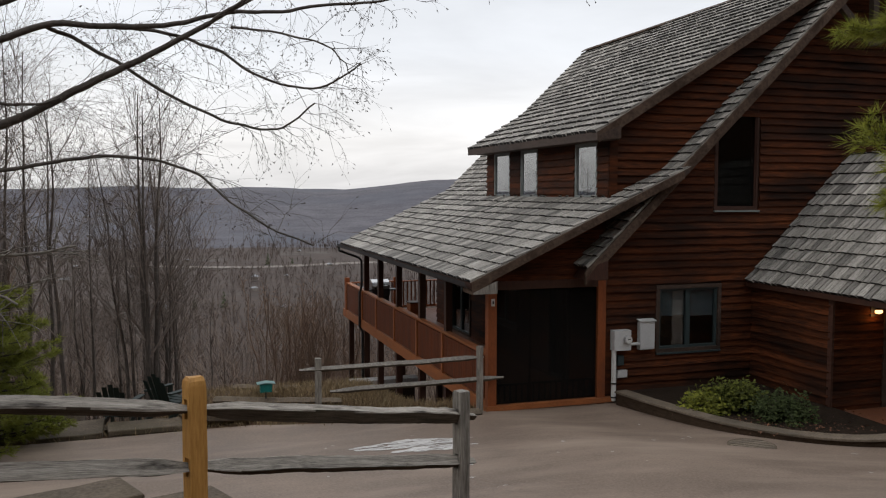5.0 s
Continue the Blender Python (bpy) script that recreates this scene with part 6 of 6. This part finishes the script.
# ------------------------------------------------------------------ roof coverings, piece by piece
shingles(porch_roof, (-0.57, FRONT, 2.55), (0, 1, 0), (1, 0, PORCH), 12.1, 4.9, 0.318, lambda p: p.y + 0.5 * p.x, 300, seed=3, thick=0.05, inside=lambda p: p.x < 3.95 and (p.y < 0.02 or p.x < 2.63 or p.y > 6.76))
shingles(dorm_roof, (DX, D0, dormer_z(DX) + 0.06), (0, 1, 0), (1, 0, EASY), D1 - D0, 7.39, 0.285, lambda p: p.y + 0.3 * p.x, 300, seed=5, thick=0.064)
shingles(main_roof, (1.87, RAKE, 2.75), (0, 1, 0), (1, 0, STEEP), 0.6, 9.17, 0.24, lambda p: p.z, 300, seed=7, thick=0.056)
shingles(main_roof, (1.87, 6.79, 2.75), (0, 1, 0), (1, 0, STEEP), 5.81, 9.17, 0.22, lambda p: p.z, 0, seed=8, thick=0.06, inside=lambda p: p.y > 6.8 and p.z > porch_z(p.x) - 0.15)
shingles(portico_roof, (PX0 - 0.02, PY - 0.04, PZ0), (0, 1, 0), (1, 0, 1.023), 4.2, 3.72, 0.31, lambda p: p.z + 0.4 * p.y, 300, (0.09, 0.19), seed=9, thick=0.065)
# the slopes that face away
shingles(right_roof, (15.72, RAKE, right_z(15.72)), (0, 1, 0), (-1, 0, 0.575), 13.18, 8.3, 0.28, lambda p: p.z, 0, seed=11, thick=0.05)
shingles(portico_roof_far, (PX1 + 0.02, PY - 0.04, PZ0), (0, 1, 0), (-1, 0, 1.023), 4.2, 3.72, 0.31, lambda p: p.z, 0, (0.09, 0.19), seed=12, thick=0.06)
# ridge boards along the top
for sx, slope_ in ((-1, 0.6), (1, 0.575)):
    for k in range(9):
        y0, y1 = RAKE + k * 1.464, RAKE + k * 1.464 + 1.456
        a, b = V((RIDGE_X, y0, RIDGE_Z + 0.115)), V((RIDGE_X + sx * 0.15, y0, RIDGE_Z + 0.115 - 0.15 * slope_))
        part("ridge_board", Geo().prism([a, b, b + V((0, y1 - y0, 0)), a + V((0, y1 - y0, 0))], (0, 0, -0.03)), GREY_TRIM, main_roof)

> _Problem to work on_:
Omitting all images, print the listing exactly.

> _Task result_:
5.0 s
Continue the Blender Python (bpy) script that recreates this scene with part 6 of 6. This part finishes the script.
# ------------------------------------------------------------------ roof coverings, piece by piece
shingles(porch_roof, (-0.57, FRONT, 2.55), (0, 1, 0), (1, 0, PORCH), 12.1, 4.9, 0.318, lambda p: p.y + 0.5 * p.x, 300, seed=3, thick=0.05, inside=lambda p: p.x < 3.95 and (p.y < 0.02 or p.x < 2.63 or p.y > 6.76))
shingles(dorm_roof, (DX, D0, dormer_z(DX) + 0.06), (0, 1, 0), (1, 0, EASY), D1 - D0, 7.39, 0.285, lambda p: p.y + 0.3 * p.x, 300, seed=5, thick=0.064)
shingles(main_roof, (1.87, RAKE, 2.75), (0, 1, 0), (1, 0, STEEP), 0.6, 9.17, 0.24, lambda p: p.z, 300, seed=7, thick=0.056)
shingles(main_roof, (1.87, 6.79, 2.75), (0, 1, 0), (1, 0, STEEP), 5.81, 9.17, 0.22, lambda p: p.z, 0, seed=8, thick=0.06, inside=lambda p: p.y > 6.8 and p.z > porch_z(p.x) - 0.15)
shingles(portico_roof, (PX0 - 0.02, PY - 0.04, PZ0), (0, 1, 0), (1, 0, 1.023), 4.2, 3.72, 0.31, lambda p: p.z + 0.4 * p.y, 300, (0.09, 0.19), seed=9, thick=0.065)
# the slopes that face away
shingles(right_roof, (15.72, RAKE, right_z(15.72)), (0, 1, 0), (-1, 0, 0.575), 13.18, 8.3, 0.28, lambda p: p.z, 0, seed=11, thick=0.05)
shingles(portico_roof_far, (PX1 + 0.02, PY - 0.04, PZ0), (0, 1, 0), (-1, 0, 1.023), 4.2, 3.72, 0.31, lambda p: p.z, 0, (0.09, 0.19), seed=12, thick=0.06)
# ridge boards along the top
for sx, slope_ in ((-1, 0.6), (1, 0.575)):
    for k in range(9):
        y0, y1 = RAKE + k * 1.464, RAKE + k * 1.464 + 1.456
        a, b = V((RIDGE_X, y0, RIDGE_Z + 0.115)), V((RIDGE_X + sx * 0.15, y0, RIDGE_Z + 0.115 - 0.15 * slope_))
        part("ridge_board", Geo().prism([a, b, b + V((0, y1 - y0, 0)), a + V((0, y1 - y0, 0))], (0, 0, -0.03)), GREY_TRIM, main_roof)